Rankin's work seems to thrive on paradox. The beautiful (Kate Moss, Heidi Klum) shot so that every mole or stray hair is highlighted. The exalted de-pedestalled: Madonna scowling, Damien Hirst gurning. The classical subverted: nudes covered in fried eggs or wrapped in cling film. The "ugly" - the be-freckled or size 16 "real" women in the Dove campaign - made glamorous.
Rankin denies he's doing anything as methodical as propagating a new idea of beauty. "We retouch like everyone else, but I'm just trying to find a little bit of honesty within that lie."
His new book, Tuulitastic, is a record of his relationship with the Amazonian-framed Finnish model Tuuli. Would he say she's his... "Muse? I don't like that word. But I guess she is. I mean, I've had lots of girlfriends and I have an ex-wife [the actress Kate Hardie, by whom he has a nine-year-old son, Luke]. But I've never felt like I have with Tuuli. She's a good, kind, warm, generous, funny person. She shines from within. And that, to me, is where real beauty comes from. Through the eyes. I mean, I'm like every bloke," he adds hurriedly. "I look at the arse and breasts, yeah, but the eyes are the key."
Tuuli is one facet of a six-month series of exhibitions of Rankin's work, taking place from this month until next summer.

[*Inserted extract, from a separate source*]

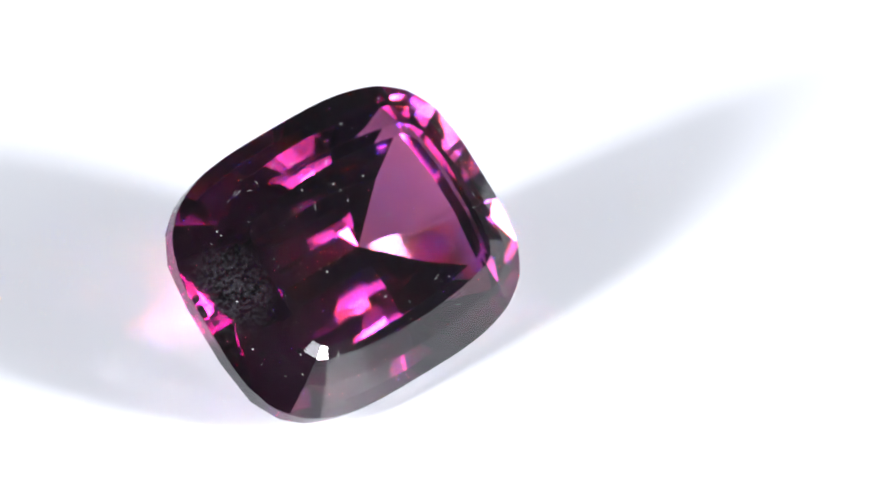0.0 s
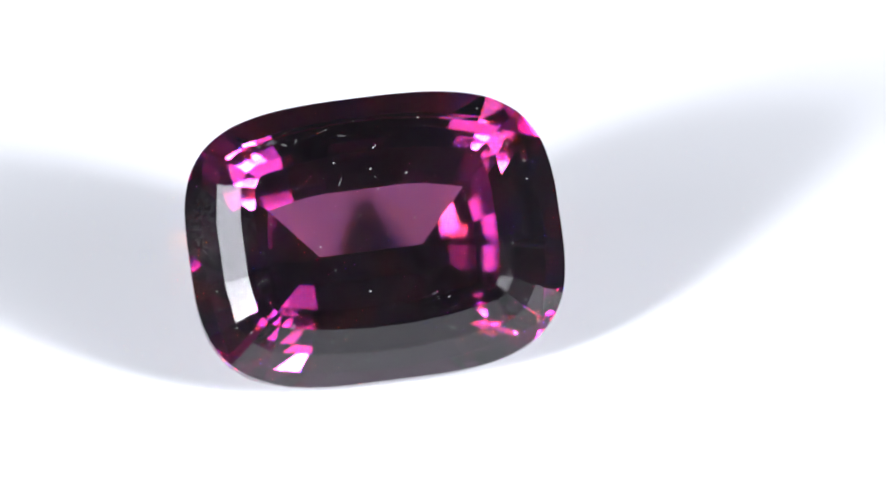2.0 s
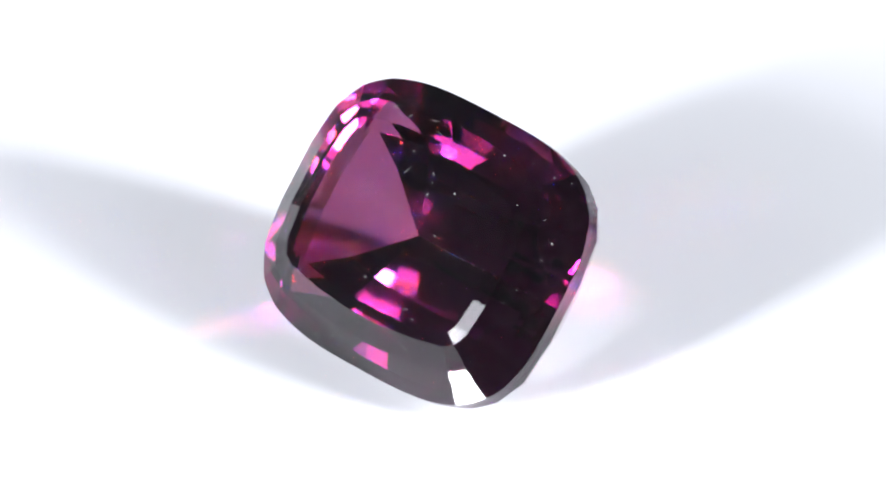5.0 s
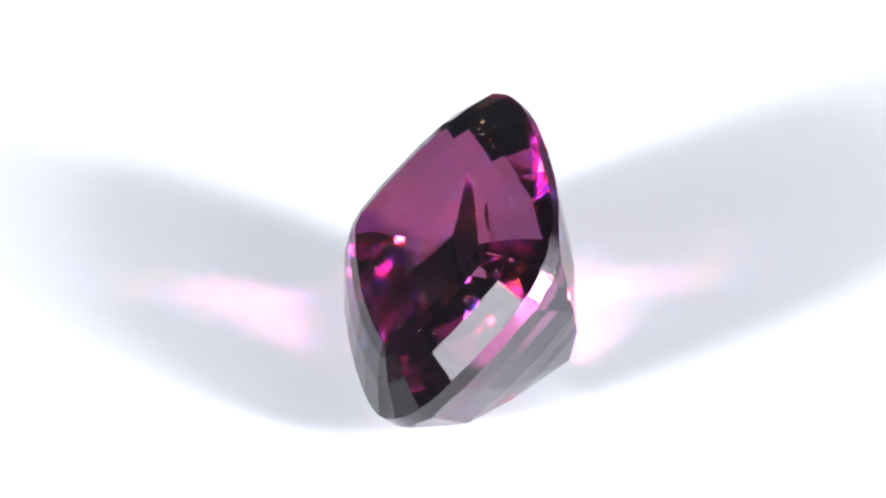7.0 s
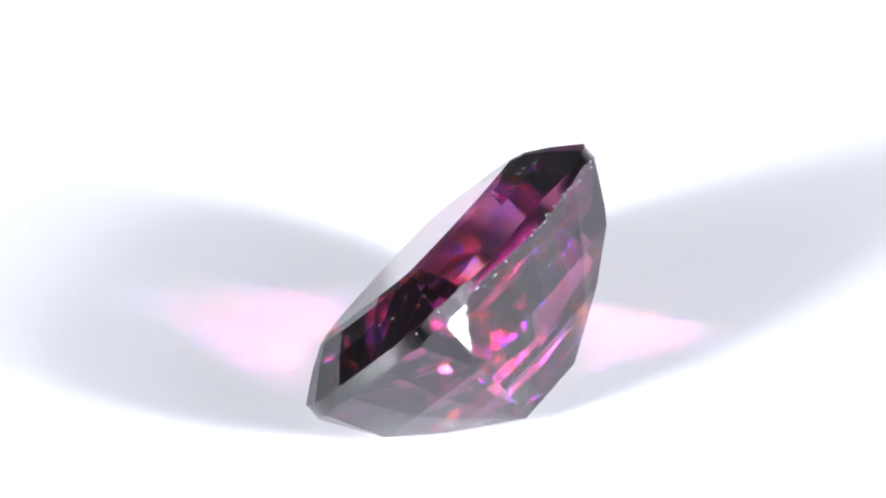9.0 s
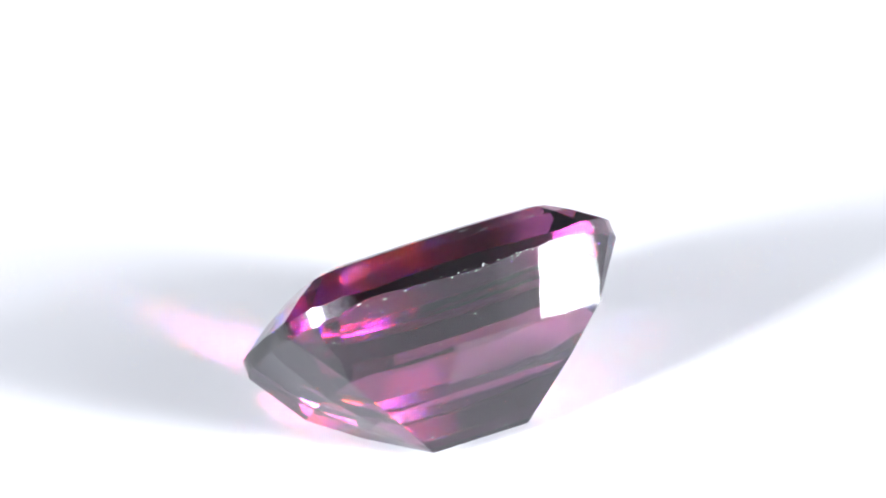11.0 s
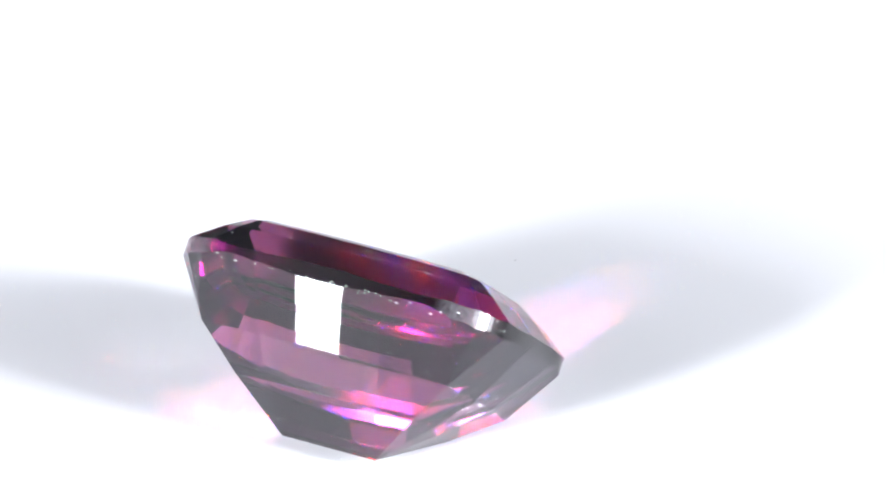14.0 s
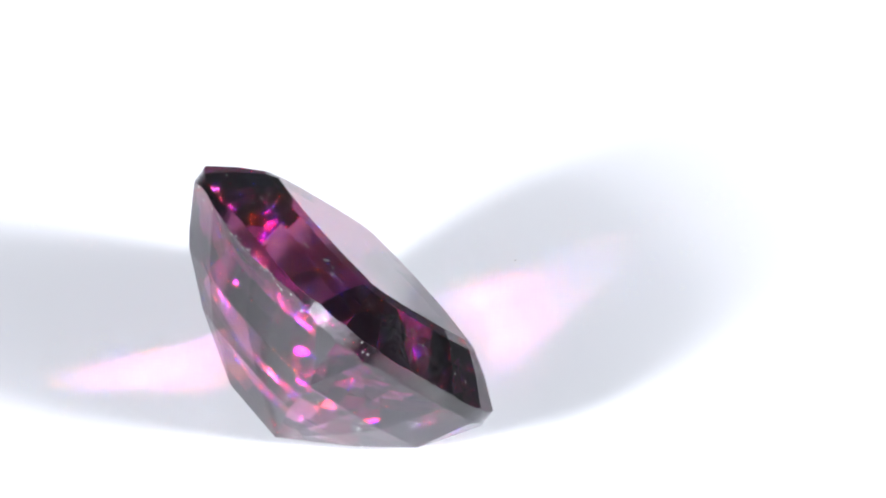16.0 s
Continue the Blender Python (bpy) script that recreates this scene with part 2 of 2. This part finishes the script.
# x, y, angle, length
CROWN_SCRATCHES = [(-53, 97, 60, 22), (-26, 32, 50, 10), (109, -184, -35, 22), (87, -122, 20, 16), (11, -134, 75, 10),
                   (-162, 186, 10, 26), (-141, 179, -40, 12), (-187, 182, 30, 10), (-115, -238, 40, 18), (-69, -226, 60, 14),
                   (-44, -220, 20, 16), (6, -226, 50, 12), (-124, -224, -20, 10), (-170, -149, 70, 16), (-174, -152, 20, 10),
                   (-39, 182, -10, 20), (-68, 197, 15, 24), (-120, 183, 80, 16), (-164, 189, 30, 14), (258, -30, 60, 9)]
PAVILION_SCRATCHES = [(57, 132, -20, 14), (3, 118, -25, 22), (174, 227, 40, 10), (143, 83, -30, 10), (-207, 160, 30, 12),
                      (303, 101, 60, 10), (256, 97, 45, 14), (225, 157, 70, 8), (152, 99, 10, 7), (-139, 184, 10, 6)]
slivers = [sliver_mesh("scratch", 3 + i, b) for i, b in enumerate((0.0, 0.35, -0.3, 0.12))]
crumbs = [crumb_mesh("chip", 20 + i) for i in range(4)]
flecks = [crumb_mesh("fleck", 40 + i) for i in range(3)]
for side, holder, marks in (("crown", crown, CROWN_SCRATCHES), ("pavilion", pavilion, PAVILION_SCRATCHES)):
    for i, (x, y, angle, length) in enumerate(marks):
        place, normal = surface(side, x, y)
        lay("scratch", slivers[i % 4], SCRATCH, holder, place, normal, angle, (length * 0.8, 0.9, 0.5))

rnd = random.Random(11)
for i in range(42):
    # the worn lower edge of the girdle along one long side, and a few splinters on its ends
    x = rnd.triangular(-235, 235, -20) if i < 33 else rnd.choice((-1, 1)) * rnd.uniform(250, 322)
    y = rim(x)
    dx = 2.0
    out = Vector((rim(x - dx) - rim(x + dx), 2 * dx, 0)).normalized()
    z = rnd.uniform(-13, -3) if i < 33 else rnd.uniform(-10, 16)
    long = rnd.choice((2, 2, 3, 4, 6, 9))
    lay("chip", crumbs[i % 4], CHIP, girdle, Vector((x, y, z)), out, rnd.uniform(-20, 20), (long, rnd.uniform(1.5, 3.5), 2))
for i in range(7):
    x = rnd.uniform(-85, 85)
    lay("chip", crumbs[i % 4], CHIP, pavilion, Vector((x, 0, -KEEL_DEPTH)), Vector((0, 0.3, -1)).normalized(), 0, (rnd.uniform(4, 9), 3, 2))
for i in range(130):
    x, y = rnd.uniform(-300, 300), rnd.uniform(-220, 220)
    if abs(y) > rim(x) - 12:
        continue
    side, holder = ("crown", crown) if i % 5 < 3 else ("pavilion", pavilion)
    place, normal = surface(side, x, y)
    wide = rnd.choice((1.3, 1.6, 2.0, 2.6, 3.4))
    lay("fleck", flecks[i % 3], FLECK, holder, place, normal, rnd.uniform(0, 180), (wide, wide * 0.8, 1.2))

speck = crumb_mesh("dust_speck", 77)
speck.materials.append(GRIT)
grain = tagged(new("dust_speck", speck), "tiny grey speck of dust on white plate", "dust")
grain.matrix_world = Matrix.Translation((0.003646, 0.00526, 1.2e-5)) @ Matrix.Diagonal((8e-5, 6e-5, 4e-5, 1))


# ---- what moves ----
def stone_pose(t):
    lean = pose(0, 0, 0, 0, 0, STONE_TURN[2]) @ pose(0, 0, 0, STONE_TURN[0]) @ pose(0, 0, 0, 0, STONE_TURN[1])
    low = min((lean @ v.co).z for v in pavilion.data.vertices)
    spin = pose(0, 0, 0, 0, 0, TURN_RATE * (t - SYMMETRIC_AT))
    x, y, _ = Vector(STONE_PLACE) * UNIT
    return spin @ Matrix.Translation((x, y, -low)) @ lean


def motions():
    walk(stone, [(i * 0.25, stone_pose(i * 0.25)) for i in range(65)])


motions()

The series will also feature celebrity Polaroids ("you can't retouch a Polaroid,"), self-portraits (mainly in drag or concealed behind a pig-mask because "I hate having my photo taken"), and a selection called Beauty-full, that promises to - yes - "question the word's definition".
By now, you'll have gathered that Rankin has no problem in the aplomb department. Even when admitting that he's taken some "pathetic, ridiculous images", he likens this to the Beatles learning their trade in Hamburg. Likewise, the only photographer he frequently name-checks is David Bailey ("Bailey always says there are too many photographers these days"). The two are friends, which is not surprising - both are from working-class backgrounds, largely self-taught, photograph the world's most beautiful people and are famous enough in their own right to be reduced to one-name sobriquets. Perhaps what's more remarkable about Rankin is that he didn't pick up a camera until he was 19.

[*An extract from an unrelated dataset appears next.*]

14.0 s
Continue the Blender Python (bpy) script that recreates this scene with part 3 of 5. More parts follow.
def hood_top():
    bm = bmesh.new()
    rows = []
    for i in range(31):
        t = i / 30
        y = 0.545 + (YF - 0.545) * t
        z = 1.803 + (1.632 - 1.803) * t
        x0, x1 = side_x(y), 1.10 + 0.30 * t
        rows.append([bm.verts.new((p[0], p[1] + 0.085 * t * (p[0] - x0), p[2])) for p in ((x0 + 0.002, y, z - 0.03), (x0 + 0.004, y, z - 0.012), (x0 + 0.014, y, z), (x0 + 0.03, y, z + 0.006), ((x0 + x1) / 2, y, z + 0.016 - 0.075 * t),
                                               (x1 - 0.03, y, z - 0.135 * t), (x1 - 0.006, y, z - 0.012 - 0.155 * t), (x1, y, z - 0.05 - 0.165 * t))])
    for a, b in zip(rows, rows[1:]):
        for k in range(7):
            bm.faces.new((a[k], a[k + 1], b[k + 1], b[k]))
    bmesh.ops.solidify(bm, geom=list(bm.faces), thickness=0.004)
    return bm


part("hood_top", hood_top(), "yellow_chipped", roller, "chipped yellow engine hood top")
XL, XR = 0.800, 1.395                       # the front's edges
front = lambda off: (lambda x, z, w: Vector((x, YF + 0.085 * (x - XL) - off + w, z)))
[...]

He was born John Rankin Waddell in Glasgow 40 years ago, but there's not a trace of a Scottish accent in his flat, estuaried English. He says he had a "closeted, cotton-wooled upbringing", where art and culture were never discussed. "That's not doing my parents a disservice," he stresses. "They just weren't interested." What they did instill in him and his sister - now his manager - was self-assurance. "My dad would say that there are two types of confidence - the one that's bred in Scotland and the one that's paid for in public school."
At 18, Rankin went off to study accountancy at Brighton Polytechnic. Suddenly, he says, he was hanging out with design and fine art students who were deconstructing the patriarchal hegemony of Robert Palmer videos. "I had no idea what they were on about. But through them, and girlfriends I had, I got into fashion and art and the media."
He switched to a BA in photography. Typically, he skipped his final degree, "because I thought I was better and more capable than anyone who was ostensibly teaching me". By then, he'd met Hack, and the two worked on the London College of Printing's student magazine before starting Dazed & Confused with a loan from Rankin's father.
They lived hand-to-mouth for the first 10 years. When the big-time commissions started flowing in, "something happened to me that happens to 90 per cent of people in that position; I believed in my own hype and went out and did drugs and became a wanker."
The Rankin who came out the other side may have a mellower cast - he even talks earnestly about his charity work - but his work ethic still errs on the Protestant side. Dazed Film will soon release its first feature, the Rankin-directed The Lives of the Saints, set in the north London Turkish community and shot on the hoof in the photographer's characteristic smash-and-grab style. He is also planning new fashion and portrait commissions that, he hopes, will "maybe create little pockets of resistance to all the other images we're bombarded with. I'm still hungry," he says, giving his hair a final going-over before shooting off to his next assignment. "There's always something new to see."